Produce an exact copy of the lines from the line containing "Continue the Blender" through the last line of the listing below, both ends included, and nothing else.
-- start Data extract --
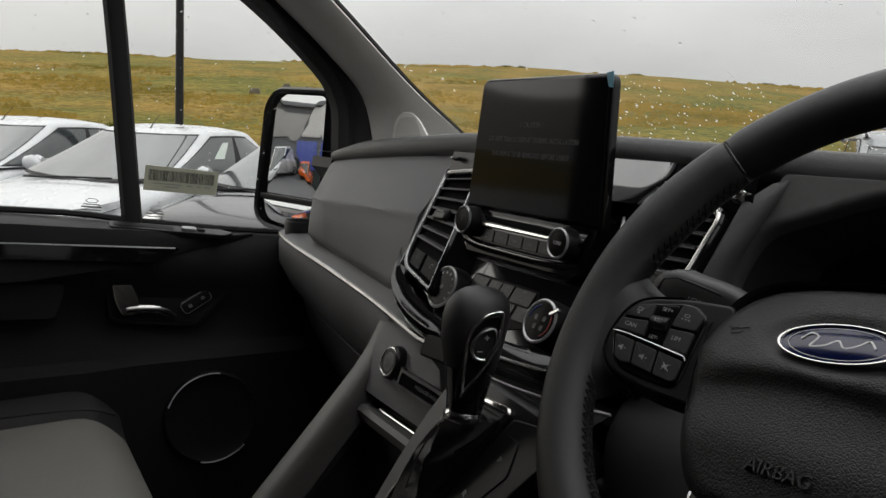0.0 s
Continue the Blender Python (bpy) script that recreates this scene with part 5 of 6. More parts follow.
part("ignition_barrel", lathe([(0.018, -0.02), (0.018, 0.0), (0.014, 0.003), (0.001, 0.003)], ig, 24), SATIN, col, "dark lock barrel")
part("barrel_ring", lathe([(0.0205, -0.002), (0.0205, 0.0045), (0.0190, 0.0052), (0.0178, 0.0040)], ig, 32), CHROME, col, "thin chrome ring")

key = thing("ignition_key", (0.12, 0.06, 1.17), "black folding key with a yellow ring in the ignition", "key")
km = frame_of((0.121, 0.058, 1.192), (0.62, -0.12, -0.62), (0.5, 0.4, 0.55))
part("key_blade", prism(rrect(0.05, 0.007, 0.001), shift(km, -0.035, 0, 0), 0.0015), BRIGHT, key)
part("fob", prism(rrect(0.058, 0.030, 0.008), km, 0.008, 0.004, 3, back=0.006), SATIN, key, "black plastic fob")
part("fob_edge", tube([km @ V(-0.026, 0.0155, 0.003), km @ V(0.024, 0.0155, 0.003), km @ V(0.029, 0.008, 0.003)], 0.0014, 6), CHROME, key, "chrome fob edge")
loop = [km @ V(0.034 + 0.010 * math.cos(2 * math.pi * i / 20), -0.001 + 0.012 * math.sin(2 * math.pi * i / 20), 0.003) for i in range(20)]
part("key_ring", tube(loop, 0.0028, 8, closed=True), YELLOW, key, "yellow plastic ring")
tagg = [km @ V(0.046, -0.004, 0.003), km @ V(0.058, -0.010, 0.000), km @ V(0.075, -0.016, -0.004)]
part("key_tag", tube(tagg, 0.005, 8, flat=0.4), YELLOW, key, "yellow tag")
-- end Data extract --
• Task answer:
Continue the Blender Python (bpy) script that recreates this scene with part 5 of 6. More parts follow.
part("ignition_barrel", lathe([(0.018, -0.02), (0.018, 0.0), (0.014, 0.003), (0.001, 0.003)], ig, 24), SATIN, col, "dark lock barrel")
part("barrel_ring", lathe([(0.0205, -0.002), (0.0205, 0.0045), (0.0190, 0.0052), (0.0178, 0.0040)], ig, 32), CHROME, col, "thin chrome ring")

key = thing("ignition_key", (0.12, 0.06, 1.17), "black folding key with a yellow ring in the ignition", "key")
km = frame_of((0.121, 0.058, 1.192), (0.62, -0.12, -0.62), (0.5, 0.4, 0.55))
part("key_blade", prism(rrect(0.05, 0.007, 0.001), shift(km, -0.035, 0, 0), 0.0015), BRIGHT, key)
part("fob", prism(rrect(0.058, 0.030, 0.008), km, 0.008, 0.004, 3, back=0.006), SATIN, key, "black plastic fob")
part("fob_edge", tube([km @ V(-0.026, 0.0155, 0.003), km @ V(0.024, 0.0155, 0.003), km @ V(0.029, 0.008, 0.003)], 0.0014, 6), CHROME, key, "chrome fob edge")
loop = [km @ V(0.034 + 0.010 * math.cos(2 * math.pi * i / 20), -0.001 + 0.012 * math.sin(2 * math.pi * i / 20), 0.003) for i in range(20)]
part("key_ring", tube(loop, 0.0028, 8, closed=True), YELLOW, key, "yellow plastic ring")
tagg = [km @ V(0.046, -0.004, 0.003), km @ V(0.058, -0.010, 0.000), km @ V(0.075, -0.016, -0.004)]
part("key_tag", tube(tagg, 0.005, 8, flat=0.4), YELLOW, key, "yellow tag")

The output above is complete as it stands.